- Died: 1311
- Resting place: Bangor, Caernarfonshire, Wales
- Spouse: Anghared ferch Ithel Fychan
- Children: Goronwy ap Tudur Hen; Madog ap Tudur Hen; Hywel ap Tudur Hen;
- Parents: Goronwy ab Ednyfed (father); Morfudd ferch Meurig (mother);

= Tudur Hen ap Goronwy =

Welsh aristocrat and administrator (died 1311)

Tudur Hen ap Goronwy was a Welsh aristocrat and administrator. He was one of three sons of Goronwy ab Ednyfed who received lands from King Edward I of England. Nonetheless, he backed the rebellion of Madog ap Llywelyn, but afterwards swore allegiance to both Edward I and his son, Edward of Caernarfon. Tudur Hen was responsible for the restoration of the Franciscan friary at Bangor, where his body was later placed on 11 October 1311.

==Ancestry and family==
His father Goronwy ab Ednyfed (d. 1268) was seneschal to Llywelyn ap Gruffudd (also known as Llywelyn the Last), the King of Gwynedd by 1258, continuing in the role until his death on 12 October 1268. In that role, Goronwy had followed in the footsteps of his father, Ednyfed Fychan, and by doing so had tied the fortunes of the early House of Tudor to those of Llywelyn. Goronwy led Llywelyn's military forces, and in February 1263 he took them as far south as Gwent in action against the Marcher Lords. Goronwy and Marudd had 3 sons, Tudur ap Goronwy, Goronwy ap Goronwy (also known as Goronwy the Younger or Goronwy Fychan) and Hywel ap Goronwy. Tudur Hen was not the first member of the family to be named Tudur: he was preceded by his uncle, Tudur ab Ednyfed, who had been in the service of the previous Prince of Wales, Dafydd ap Llywelyn.

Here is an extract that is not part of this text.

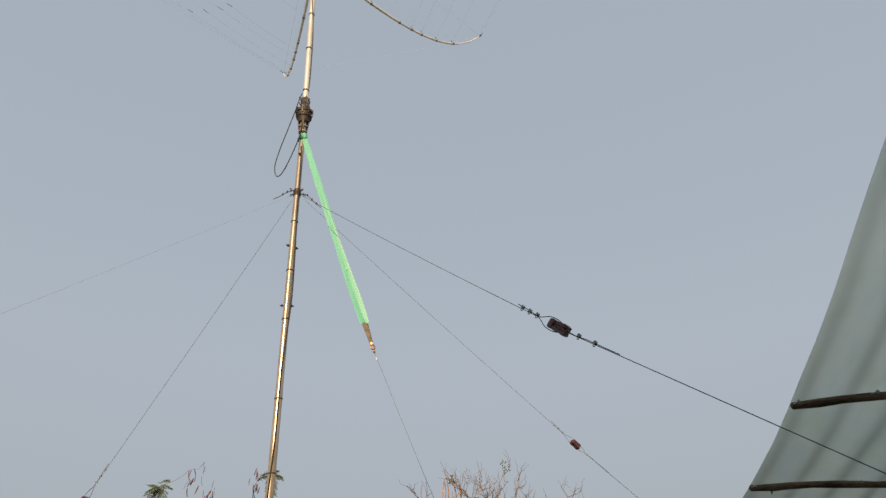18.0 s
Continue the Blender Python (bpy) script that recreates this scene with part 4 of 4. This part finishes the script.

==Service to the English crown and rebellion==
In September 1278, King Edward I of England granted lands to Tudur and his brothers. The majority of the noble houses in Wales sided with the Welsh forces during the English invasion of Gwynedd, but Edward proclaimed that any who joined him would retain their lands and titles under the English crown. Tudur Hen retained his prestige and lands after the death of Llywelyn in 1282 and the victory of the English. Tudur and his brother Goronwy were two of those lords who backed the rebellion of Madog ap Llywelyn against the English in 1294–95. Tudur acted as steward to Madog, while Goronwy was in his service.

Tudur and Goronwy were two of three men who witnessed the Madog's charter, known as the Penmachno Document, in 1294 which granted lands in Ardudwy and Llansannan to Bleddyn Fychan. After the revolt failed, Tudur was among those lords from North Wales who pledged their loyalty to Edward in person in 1296, and again to Edward of Caernarfon when he was invested as Prince of Wales in 1301.

Tudur Hen has since the 18th century been historically credited with the construction of the Franciscan Llanfaes Friary near Bangor, but it actually pre-dated him. Llanfaes Friary is where Princesses of Wales, Joan, Lady of Wales and Eleanor de Montfort, Princess of Wales, the wives of Llywelyn ap Iorwerth and Llywelyn ap Gruffydd respectively, were interred. It has been proposed that Tudur was responsible for rebuilding the site around 1293 after it was damaged. He arranged to be interred in the south wall of the site.

He acted as an official representative for the English Royal Family in the Perfeddwlad territories. Tudur used the English property laws, which he found more advantageous in his position than those used by the Welsh, as they allowed for inheritance of lands by a single party. He continued to hold the lands in North Wales and Cardiganshire which he had inherited. Upon his death in 1311, his holdings passed to his son Goronwy ap Tudur Hen. He had two further sons, Madog and Hywel. Tudur Hen was interned in Bangor Priory on 11 October 1311; his son, Goronwy, was also placed there on 11 December 1331 following his death.

==Legacy==
Tudur Hen's most significant legacy was his name. The naming practice of the time in Wales was to attach the father's name to the new first name, thus his son was named Goronwy ap Tudur Hen. Tudur Hen and his wife Anghared fil Ithel Fychan had children, one of whom was named Tudur, becoming another Tudur ap Goronwy. The younger Tudur was noticed by King Edward III of England and was made a knight in his service, and he was the grandfather (through Maredudd ap Tudur) of Owain ap Maredudd ap Tudur. Owain anglicised his name to become Owen Tudor, and was the grandfather of King Henry VII of England, the founder of the Royal House of Tudor.